I make this point as someone whose job is Haskell. Too many people expect awesome magic sauce and basically write the same old imperative stuff in functional programming languages: not in the small but in the large. There's still plenty of benefit of using a good language for that, but you won't get zomg auto-parallelism.

2 comments

Even coding in Erlang/Elixir (inside the BEAM VM in general) where parallelism/concurrency is a 99% solved problem and works as you expect, people still manage to fuck it up with trying their damnest to invent mutable data structures, or inadvertently make 1000 tasks wait on one green thread (when they absolutely shouldn't and there are much better solutions).

It's quite comical and sad to watch at the same time.

I agree with the article's title: we really need a new breed of programmers.

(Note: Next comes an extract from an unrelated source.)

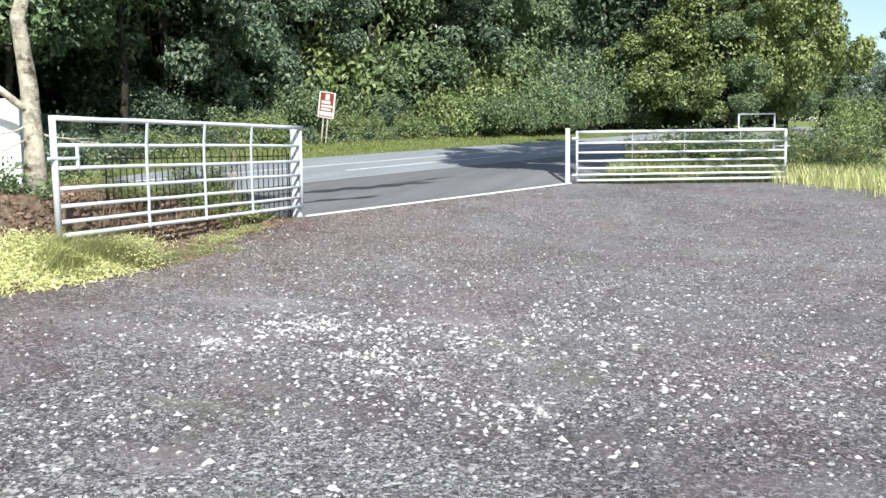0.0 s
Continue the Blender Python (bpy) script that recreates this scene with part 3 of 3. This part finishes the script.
# scrub behind the far gate and trees further along
for x, y, k, i in ((3.4, 13.6, 0.55, 1), (4.8, 14.2, 0.6, 0), (6.1, 14.6, 0.55, 1), (4.2, 17.5, 0.6, 0), (5.4, 20, 0.7, 1), (7.0, 27, 0.8, 1), (9.6, 36, 1.3, 1), (12.0, 40, 1.5, 1), (14.0, 45, 1.7, 0), (12.0, 54, 2.0, 1), (16.5, 52, 1.9, 1)):
    o = copy_thing(BUSHES[i], pose(x, y, on(x, y) - 0.05, 0, 0, 57 * k * 10))
    o.scale = (k, k, k)
BRIGHT = make_tree("woodland_tree", (2.5, 41, on(2.5, 41)), 11, 0.24, (0, 0, 6.0, 4.4, 5.9), 430, (0.21, 0.135), (BARK_DARK, LEAF_E), 35,
                   "tall yellow-green tree standing sunlit beyond the far gate", group="trees of the wood", limbs=30, low=0.3, lump=0.66)
for x, y, k in ((6.2, 58, 1.15), (5.2, 47, 1.2)):
    o = copy_thing(BRIGHT, pose(x, y, on(x, y) - 0.2, 0, 0, 100 * k))
    o.scale = (k, k, k * 1.45)
for x, y, k in ((-1.0, 44, 1.2), (2.0, 56, 1.3), (4.0, 70, 1.5), (1.0, 80, 1.7), (11.5, 82, 0.72), (17, 95, 0.7), (24, 108, 0.75), (33, 125, 0.9), (20, 120, 0.95), (40, 135, 1.0), (14, 100, 0.9), (28, 118, 0.9)):
    o = copy_thing(BACK[int(x) % 2], pose(x, y, on(x, y) - 0.2, 0, 0, 40 * k))
    o.scale = (k, k, k)
for x, y, k in ((4.0, 40, 0.75), (7.0, 53, 0.85), (9.5, 66, 0.8)):
    o = copy_thing(TREES[2], pose(x, y, on(x, y) - 0.2, 0, 0, 70 * k))
    o.scale = (k, k, k)
# tall trees beside the yard, whose shade lies on the road
for x, y, cx, cy, cz, cr, ch, seed in ((16.4, 5.2, -9.3, -2.8, 13.0, 2.1, 2.0, 71), (16.8, 7.4, -7.8, -2.0, 14.0, 3.0, 2.2, 72), (17.2, 11.0, -8.0, -0.4, 15.5, 3.2, 2.2, 73)):
    make_tree("yard_tree", (x, y, on(x, y)), 14, 0.26, (cx, cy, cz, cr, ch), 520, (0.28, 0.19), (BARK_DARK, LEAF_B), seed,
              "tall leafy tree beside the yard shading the road", lean=(-1.6, 0.6), group="trees beside the yard", limbs=10, low=6, fork=5)

# ---- grass and weeds ----
rg = np.random.default_rng(9)


def grass(name, x, y, h, w, mat, label, lean=0.5, tilt=None, up=0.0):
    v, f = blades(x, y, height(x, y) + up - 0.02, h, w, rg, lean, tilt)
    return tagged(mesh_ob(name, v, f, mat), label, "grass", kind="stuff")


n = 60000
s = rg.uniform(-12, 1, n) + 48 * rg.random(n) ** 2.0
d = far_edge(s) + 0.05 + 4.4 * rg.random(n)
x, y = xy(s, d)
grass("verge_grass", x, y, rg.uniform(0.03, 0.09, n) * (1 + 0.5 * np.maximum(d - far_edge(s) - 1.5, 0)), np.full(n, 0.022), GRASS, "bright green mown grass along the far road verge")
n = 46000
x, y = 6.6 + 9.3 * rg.random(n) ** 1.2, 5.0 + 32 * rg.random(n) ** 1.4
keep = (x - 6.75) > 0.55 * np.maximum(12.0 - y, 0) + 0.25 * np.sin(3.1 * y) + 0.35 * rg.normal(size=n)
x, y = x[keep], y[keep]
grass("tall_grass", x, y, rg.uniform(0.2, 0.6, len(x)), np.full(len(x), 0.018), DRY_GRASS, "tall yellow-green meadow grass beside the far gate", 0.6)
n = 5000
a, q = rg.uniform(0, 1, n), rg.normal(size=n)
x, y = 2.1 + 4.7 * a, 9.9 + 2.0 * a + 0.14 * q + 0.35
grass("gate_foot_grass", x, y, rg.uniform(0.08, 0.28, n) * (0.5 + np.abs(np.sin(6 * a))), np.full(n, 0.016), GRASS, "ragged green grass at the foot of the far gate", 0.6)
n = 15000
x, y = rg.uniform(2.6, 8.0, n), rg.uniform(10.6, 17.5, n)
keep = (y > 10.5 + 0.43 * (x - 2.1)) & (x > 1.7 + 0.22 * (y - 9.8) + 0.25 * rg.normal(size=n))
x, y = x[keep], y[keep]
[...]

Meant that it enables concurrency and parallelism without having to worry so much about the mechanics of it, which helps take advantage of multiple cores as described in the article. Immutable data structures and pure functions avoid data corruption when two or more threads are working on the same data. OOP requires a lot of code to get the same result, true?

I'm new to FP myself and it seems like if done wisely it simplifies multi thread, parallel processing quite a bit.

I would check out https://github.com/reflex-frp/reflex which is truly a godsend for concurrency but actually uses loads of mutation internally.

Haskell helps loads here but the mechanisms are a lot more complex and nuanced than the circa 2000 ideology you were saying.